Walka z religią i Panem Bogiem ogłupiła Richarda Dawkinsa do reszty. Ostatnio oznajmił on, że – jego zdaniem – wiara w piekło jest dla dziecka gorsza niż molestowanie seksualne. A tym, którzy go za te słowa krytykują oznajmił, że wie, co mówi, bowiem sam molestowany przez duchownego jako dziecko.
– Dzięki Bogu, nigdy osobiście nie doświadczyłem, co to znaczy głęboko, prawdziwa i szczera wiara w piekło. Ale sądzę, że dałoby się przekonująco uzasadnić twierdzenie, że taka głęboko zakorzeniona wiara może przynieść dziecku bardziej długotrwały uraz psychiczny niż czasowe zawstydzenie związane z molestowaniem fizycznym – oznajmił Dawkins.
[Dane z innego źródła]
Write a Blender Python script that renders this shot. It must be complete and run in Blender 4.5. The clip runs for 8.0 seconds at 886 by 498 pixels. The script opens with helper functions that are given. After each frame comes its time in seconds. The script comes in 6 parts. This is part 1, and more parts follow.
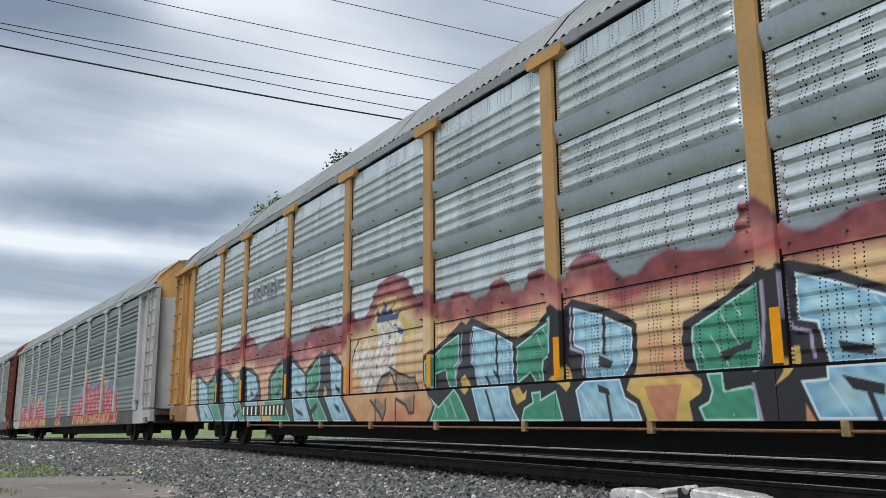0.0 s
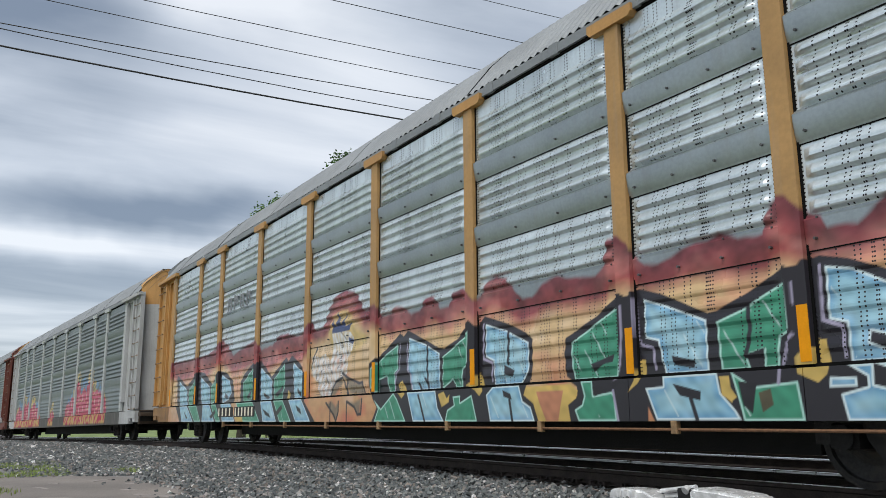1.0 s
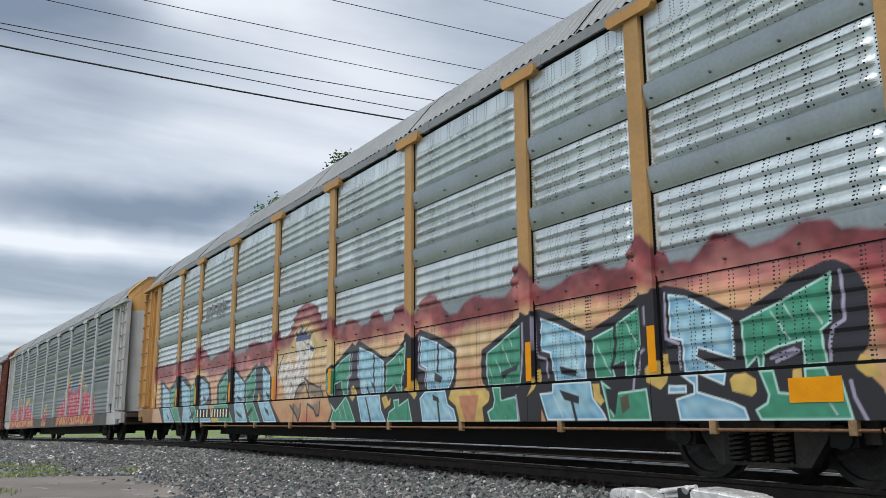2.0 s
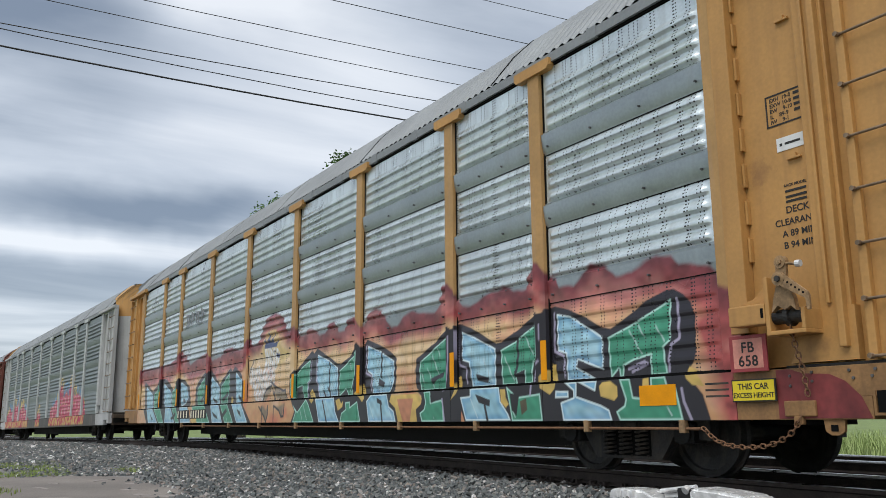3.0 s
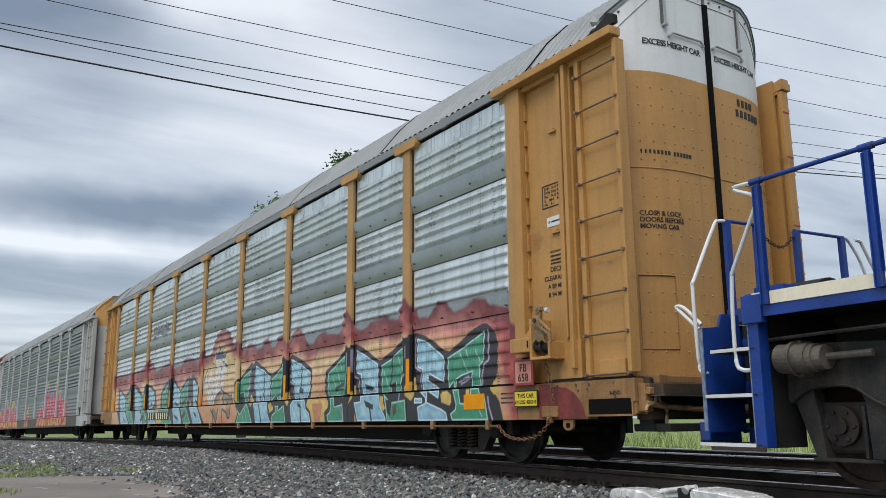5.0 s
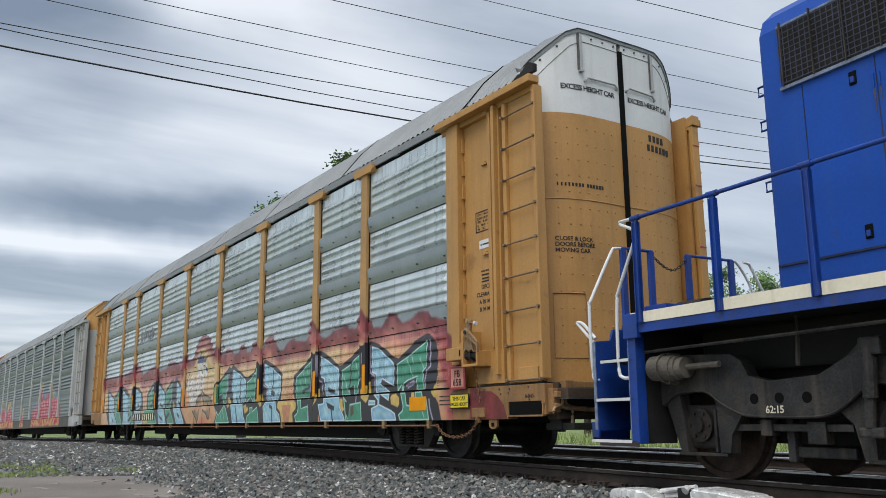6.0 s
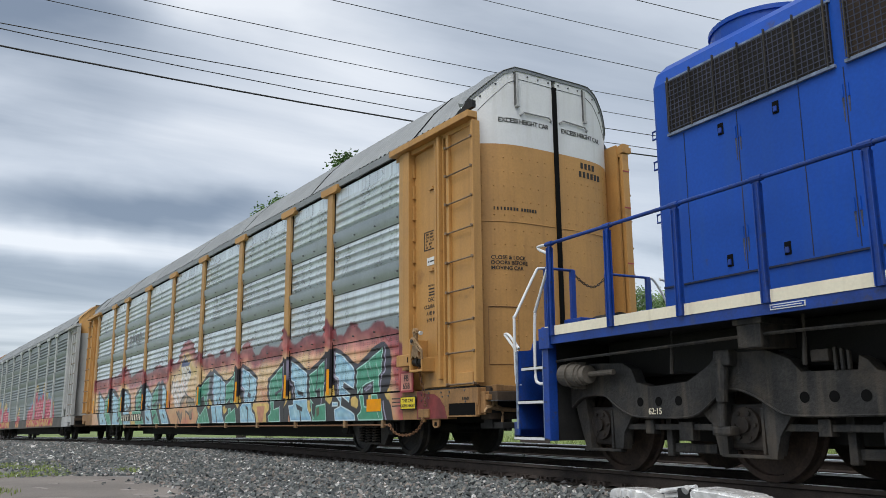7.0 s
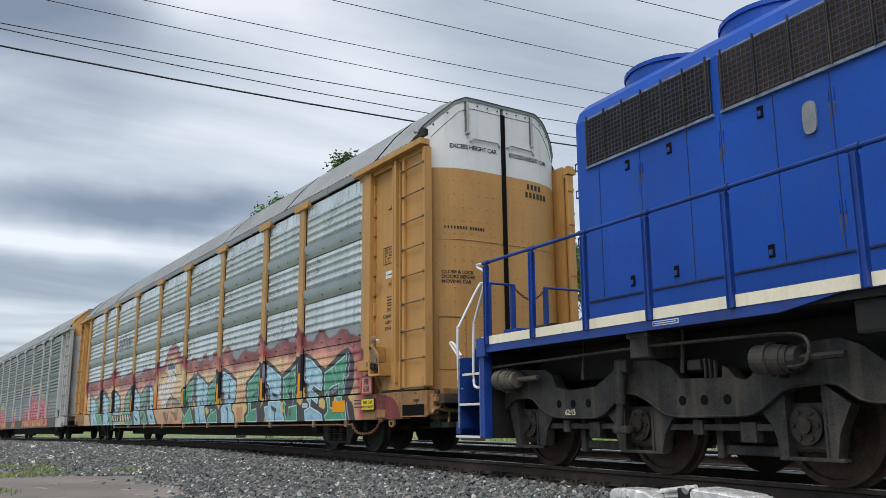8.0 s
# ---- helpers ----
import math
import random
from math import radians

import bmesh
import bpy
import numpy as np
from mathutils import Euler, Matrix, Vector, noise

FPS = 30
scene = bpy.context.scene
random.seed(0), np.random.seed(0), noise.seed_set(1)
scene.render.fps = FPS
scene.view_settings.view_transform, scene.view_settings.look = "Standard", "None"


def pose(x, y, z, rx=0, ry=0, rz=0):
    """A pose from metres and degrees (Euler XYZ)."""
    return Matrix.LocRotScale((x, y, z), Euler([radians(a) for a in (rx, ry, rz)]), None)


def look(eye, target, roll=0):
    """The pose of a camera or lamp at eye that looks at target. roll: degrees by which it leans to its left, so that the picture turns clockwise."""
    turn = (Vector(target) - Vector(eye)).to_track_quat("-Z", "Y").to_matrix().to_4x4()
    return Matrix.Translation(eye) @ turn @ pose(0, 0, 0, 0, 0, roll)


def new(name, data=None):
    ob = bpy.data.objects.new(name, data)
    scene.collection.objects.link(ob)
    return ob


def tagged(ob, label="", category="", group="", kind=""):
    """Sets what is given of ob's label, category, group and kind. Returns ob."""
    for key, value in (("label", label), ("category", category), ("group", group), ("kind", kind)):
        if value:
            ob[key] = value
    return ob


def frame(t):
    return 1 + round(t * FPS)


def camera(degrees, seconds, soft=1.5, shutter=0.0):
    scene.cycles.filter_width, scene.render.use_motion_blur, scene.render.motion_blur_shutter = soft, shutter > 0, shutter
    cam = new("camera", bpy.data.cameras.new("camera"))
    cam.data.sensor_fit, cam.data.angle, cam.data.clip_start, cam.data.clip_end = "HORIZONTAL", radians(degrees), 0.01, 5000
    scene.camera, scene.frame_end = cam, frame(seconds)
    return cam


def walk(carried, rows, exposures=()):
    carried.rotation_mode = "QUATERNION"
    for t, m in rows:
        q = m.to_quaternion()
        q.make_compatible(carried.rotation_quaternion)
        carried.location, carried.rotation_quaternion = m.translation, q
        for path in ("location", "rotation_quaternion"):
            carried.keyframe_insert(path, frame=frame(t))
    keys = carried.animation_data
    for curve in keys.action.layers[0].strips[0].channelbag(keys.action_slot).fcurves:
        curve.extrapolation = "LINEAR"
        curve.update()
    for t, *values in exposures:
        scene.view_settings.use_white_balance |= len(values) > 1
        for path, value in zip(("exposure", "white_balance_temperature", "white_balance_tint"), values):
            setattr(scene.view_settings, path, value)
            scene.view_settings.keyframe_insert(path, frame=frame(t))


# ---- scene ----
cam = camera(56.05, 8.0, soft=0.85)
EYE = (0.0, 0.0, 0.581)
YAW, PITCH, ROLL = radians(27.697), radians(11.519), -0.277
AIM = (EYE[0] - 10 * math.cos(YAW) * math.cos(PITCH), EYE[1] + 10 * math.sin(YAW) * math.cos(PITCH), EYE[2] + 10 * math.sin(PITCH))
walk(cam, [(0.0, look(EYE, AIM, ROLL)), (8.0, look(EYE, AIM, ROLL))], exposures=[(0.0, 0.0), (8.0, 0.0)])

# ---- world and light: overcast noon ----
world = bpy.data.worlds.new("sky")
scene.world = world
world.use_nodes = True


CLOUDS = ((-1.6, 24.5, 9.7, 4.7, -0.17), (11.9, 28.9, 7.8, 3.3, 0.25), (6.3, 13.7, 8.9, 1.4, -0.17), (1.0, 10.8, 11.7, 1.0, 0.17), (9.8, 18.7, 5.8, 1.2, 0.05), (3.3, 19.5, 8.9, 1.9, -0.07), (-0.9, 20.6, 3.1, 1.2, 0.06), (22.2, 23.4, 7.0, 4.3, 0.08))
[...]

A dalej wyjaśniał, że jego zdaniem nauczanie prawdo o istnieniu wiecznego piekła, i o tym, że spłonął w nim grzesznicy, ma o wiele gorsze skutki niż czyny.
Kłopot z tą opinią jest tylko taki, że nie mówienie dzieciom prawdy o piekle może mieć jeszcze gorsze skutki. Dziecko bowiem (podobnie zresztą jak i prof. Dawkins) prędzej czy później może się przekonać o tym, że piekło jednak istnieje. Tyle, że wtedy będzie już za późno, by sobie z tym poradzić. I to dopiero będzie prawdziwa trauma, której z urazem psychicznym, czy nawet paleniem nie da się porównać.